> _WRITTEN INSTRUCTION_
Give only the number of lines that include the string "name".

> _TASK DATA_
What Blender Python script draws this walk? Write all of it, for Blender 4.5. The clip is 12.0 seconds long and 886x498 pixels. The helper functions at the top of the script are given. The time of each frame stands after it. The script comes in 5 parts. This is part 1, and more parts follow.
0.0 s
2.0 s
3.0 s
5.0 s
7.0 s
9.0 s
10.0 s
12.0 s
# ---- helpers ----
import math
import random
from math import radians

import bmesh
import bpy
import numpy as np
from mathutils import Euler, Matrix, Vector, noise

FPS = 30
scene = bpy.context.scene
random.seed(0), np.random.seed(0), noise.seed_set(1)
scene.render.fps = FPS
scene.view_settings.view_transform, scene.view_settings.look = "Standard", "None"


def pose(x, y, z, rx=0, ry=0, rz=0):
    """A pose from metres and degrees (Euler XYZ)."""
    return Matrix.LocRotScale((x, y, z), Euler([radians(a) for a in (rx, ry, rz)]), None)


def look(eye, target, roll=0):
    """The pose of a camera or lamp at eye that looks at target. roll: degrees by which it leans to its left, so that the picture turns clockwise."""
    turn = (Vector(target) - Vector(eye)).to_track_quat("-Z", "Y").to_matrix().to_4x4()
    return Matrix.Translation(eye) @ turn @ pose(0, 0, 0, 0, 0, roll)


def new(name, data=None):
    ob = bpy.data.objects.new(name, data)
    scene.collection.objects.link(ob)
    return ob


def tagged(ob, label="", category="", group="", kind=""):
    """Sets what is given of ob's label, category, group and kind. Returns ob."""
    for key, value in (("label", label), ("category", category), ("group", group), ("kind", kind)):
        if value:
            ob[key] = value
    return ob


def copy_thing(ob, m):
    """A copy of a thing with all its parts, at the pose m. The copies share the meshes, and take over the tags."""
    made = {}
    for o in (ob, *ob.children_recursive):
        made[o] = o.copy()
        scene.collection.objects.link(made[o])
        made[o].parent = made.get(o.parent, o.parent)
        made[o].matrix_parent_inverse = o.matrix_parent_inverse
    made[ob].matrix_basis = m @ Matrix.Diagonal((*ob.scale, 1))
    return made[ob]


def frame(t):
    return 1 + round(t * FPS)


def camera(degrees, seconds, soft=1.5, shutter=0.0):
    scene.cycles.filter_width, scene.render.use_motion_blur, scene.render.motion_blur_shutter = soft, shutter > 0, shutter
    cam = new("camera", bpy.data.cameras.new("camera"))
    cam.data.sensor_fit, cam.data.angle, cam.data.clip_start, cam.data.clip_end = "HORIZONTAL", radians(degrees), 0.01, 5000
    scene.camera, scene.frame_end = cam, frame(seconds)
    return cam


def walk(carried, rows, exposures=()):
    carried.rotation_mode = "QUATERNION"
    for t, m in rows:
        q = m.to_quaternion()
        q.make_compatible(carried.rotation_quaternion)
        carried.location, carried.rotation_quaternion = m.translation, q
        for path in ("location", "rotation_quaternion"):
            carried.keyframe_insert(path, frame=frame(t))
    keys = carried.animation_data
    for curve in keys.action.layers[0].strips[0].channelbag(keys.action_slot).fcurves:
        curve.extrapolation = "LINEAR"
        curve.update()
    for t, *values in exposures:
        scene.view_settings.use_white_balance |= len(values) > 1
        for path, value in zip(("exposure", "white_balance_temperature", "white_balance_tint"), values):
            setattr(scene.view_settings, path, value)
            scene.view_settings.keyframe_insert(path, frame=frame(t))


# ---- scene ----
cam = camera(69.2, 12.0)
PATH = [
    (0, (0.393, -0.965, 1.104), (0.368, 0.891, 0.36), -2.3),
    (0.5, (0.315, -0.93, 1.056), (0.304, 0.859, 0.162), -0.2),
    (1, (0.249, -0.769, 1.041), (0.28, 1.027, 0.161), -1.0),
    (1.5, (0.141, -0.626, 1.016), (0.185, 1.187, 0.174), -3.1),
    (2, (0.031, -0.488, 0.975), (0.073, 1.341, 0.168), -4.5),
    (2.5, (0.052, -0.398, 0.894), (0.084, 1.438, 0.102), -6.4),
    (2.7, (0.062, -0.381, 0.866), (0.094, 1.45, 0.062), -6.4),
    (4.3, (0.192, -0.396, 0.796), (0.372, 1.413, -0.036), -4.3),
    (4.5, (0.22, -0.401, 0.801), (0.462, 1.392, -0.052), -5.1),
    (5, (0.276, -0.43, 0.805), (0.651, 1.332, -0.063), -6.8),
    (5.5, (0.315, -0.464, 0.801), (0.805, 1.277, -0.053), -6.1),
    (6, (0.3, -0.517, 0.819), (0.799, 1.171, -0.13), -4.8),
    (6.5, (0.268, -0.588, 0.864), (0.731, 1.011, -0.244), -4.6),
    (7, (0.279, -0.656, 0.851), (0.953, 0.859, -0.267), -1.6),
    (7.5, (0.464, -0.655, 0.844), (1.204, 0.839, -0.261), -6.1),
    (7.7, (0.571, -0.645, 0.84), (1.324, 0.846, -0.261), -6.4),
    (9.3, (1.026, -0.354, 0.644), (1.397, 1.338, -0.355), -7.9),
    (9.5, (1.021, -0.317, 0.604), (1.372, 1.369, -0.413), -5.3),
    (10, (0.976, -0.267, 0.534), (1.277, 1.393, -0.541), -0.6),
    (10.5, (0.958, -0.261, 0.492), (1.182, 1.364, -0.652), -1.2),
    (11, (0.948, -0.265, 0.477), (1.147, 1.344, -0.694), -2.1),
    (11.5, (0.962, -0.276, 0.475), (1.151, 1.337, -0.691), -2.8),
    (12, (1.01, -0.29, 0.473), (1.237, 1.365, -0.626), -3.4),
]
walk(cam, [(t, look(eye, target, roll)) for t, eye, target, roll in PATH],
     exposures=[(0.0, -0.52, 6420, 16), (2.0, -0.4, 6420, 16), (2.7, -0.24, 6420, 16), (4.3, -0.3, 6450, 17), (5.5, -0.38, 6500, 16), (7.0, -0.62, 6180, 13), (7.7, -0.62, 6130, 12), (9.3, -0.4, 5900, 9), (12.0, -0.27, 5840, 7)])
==
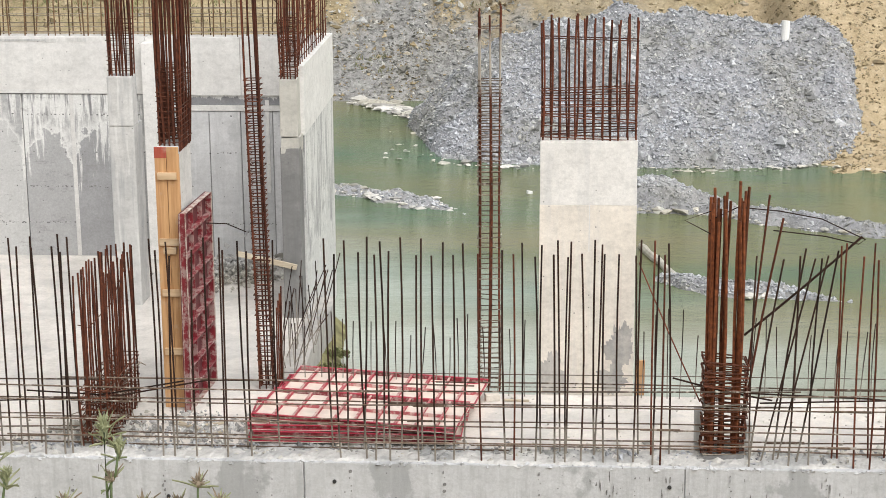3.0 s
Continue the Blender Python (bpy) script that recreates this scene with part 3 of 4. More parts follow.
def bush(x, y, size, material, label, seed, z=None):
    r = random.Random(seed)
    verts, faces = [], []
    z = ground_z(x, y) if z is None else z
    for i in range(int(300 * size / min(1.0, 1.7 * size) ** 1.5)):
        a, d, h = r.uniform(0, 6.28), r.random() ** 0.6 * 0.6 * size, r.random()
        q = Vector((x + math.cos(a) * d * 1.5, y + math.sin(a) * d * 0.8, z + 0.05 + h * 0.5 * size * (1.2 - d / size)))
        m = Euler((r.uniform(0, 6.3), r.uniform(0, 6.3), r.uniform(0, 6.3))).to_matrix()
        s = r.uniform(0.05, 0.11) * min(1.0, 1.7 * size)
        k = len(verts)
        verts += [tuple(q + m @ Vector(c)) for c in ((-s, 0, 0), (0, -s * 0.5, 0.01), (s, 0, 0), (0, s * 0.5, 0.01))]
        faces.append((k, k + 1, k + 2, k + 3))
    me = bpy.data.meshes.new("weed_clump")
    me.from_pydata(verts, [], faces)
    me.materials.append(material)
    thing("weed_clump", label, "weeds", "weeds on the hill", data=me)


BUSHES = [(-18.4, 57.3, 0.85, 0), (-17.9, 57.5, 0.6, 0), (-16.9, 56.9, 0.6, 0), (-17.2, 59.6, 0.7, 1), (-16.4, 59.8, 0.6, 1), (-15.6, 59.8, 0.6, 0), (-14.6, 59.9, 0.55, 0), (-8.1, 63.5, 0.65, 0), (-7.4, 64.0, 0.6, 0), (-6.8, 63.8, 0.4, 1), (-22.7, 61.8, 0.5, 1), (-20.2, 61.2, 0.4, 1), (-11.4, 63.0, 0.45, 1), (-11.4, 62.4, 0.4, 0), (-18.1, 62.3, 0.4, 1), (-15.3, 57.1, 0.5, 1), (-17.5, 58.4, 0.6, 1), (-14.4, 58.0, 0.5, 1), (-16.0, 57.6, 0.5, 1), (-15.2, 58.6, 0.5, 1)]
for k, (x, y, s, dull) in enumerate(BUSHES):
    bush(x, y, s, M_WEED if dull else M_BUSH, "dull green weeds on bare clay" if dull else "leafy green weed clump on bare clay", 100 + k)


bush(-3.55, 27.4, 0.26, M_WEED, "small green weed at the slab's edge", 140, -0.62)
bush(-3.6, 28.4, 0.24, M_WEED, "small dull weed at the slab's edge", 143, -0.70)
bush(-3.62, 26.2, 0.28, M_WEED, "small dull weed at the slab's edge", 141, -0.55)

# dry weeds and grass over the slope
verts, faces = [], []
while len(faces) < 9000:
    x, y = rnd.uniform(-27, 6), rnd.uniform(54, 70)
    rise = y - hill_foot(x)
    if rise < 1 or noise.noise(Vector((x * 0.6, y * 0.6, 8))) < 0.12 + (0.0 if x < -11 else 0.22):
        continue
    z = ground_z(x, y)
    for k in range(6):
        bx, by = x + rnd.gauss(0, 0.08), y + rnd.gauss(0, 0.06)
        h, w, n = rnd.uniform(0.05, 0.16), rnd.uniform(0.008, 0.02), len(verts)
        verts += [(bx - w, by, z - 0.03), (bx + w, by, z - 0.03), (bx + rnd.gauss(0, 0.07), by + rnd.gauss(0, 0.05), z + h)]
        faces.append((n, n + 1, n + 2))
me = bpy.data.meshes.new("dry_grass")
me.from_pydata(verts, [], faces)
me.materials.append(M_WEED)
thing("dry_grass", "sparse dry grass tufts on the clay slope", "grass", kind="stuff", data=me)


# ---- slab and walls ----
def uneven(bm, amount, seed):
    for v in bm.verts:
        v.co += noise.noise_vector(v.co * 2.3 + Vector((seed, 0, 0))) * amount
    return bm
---
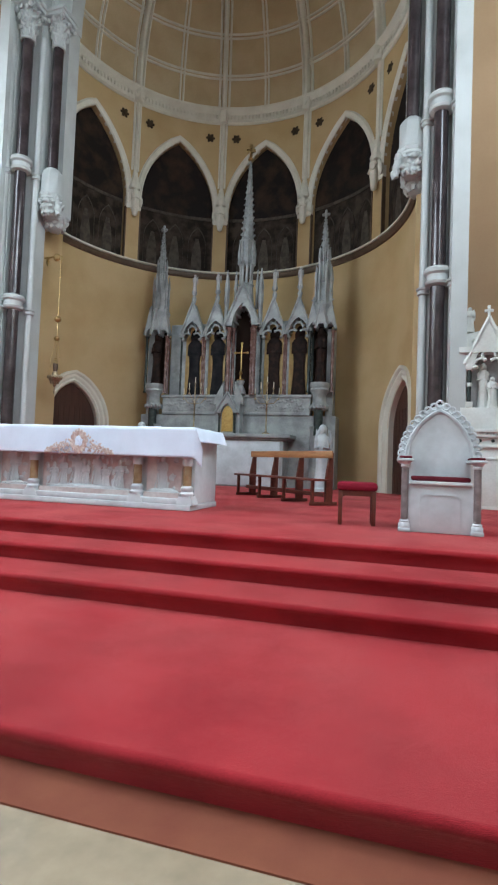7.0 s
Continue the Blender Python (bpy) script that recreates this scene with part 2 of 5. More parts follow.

> _TASK RESPONSE_
2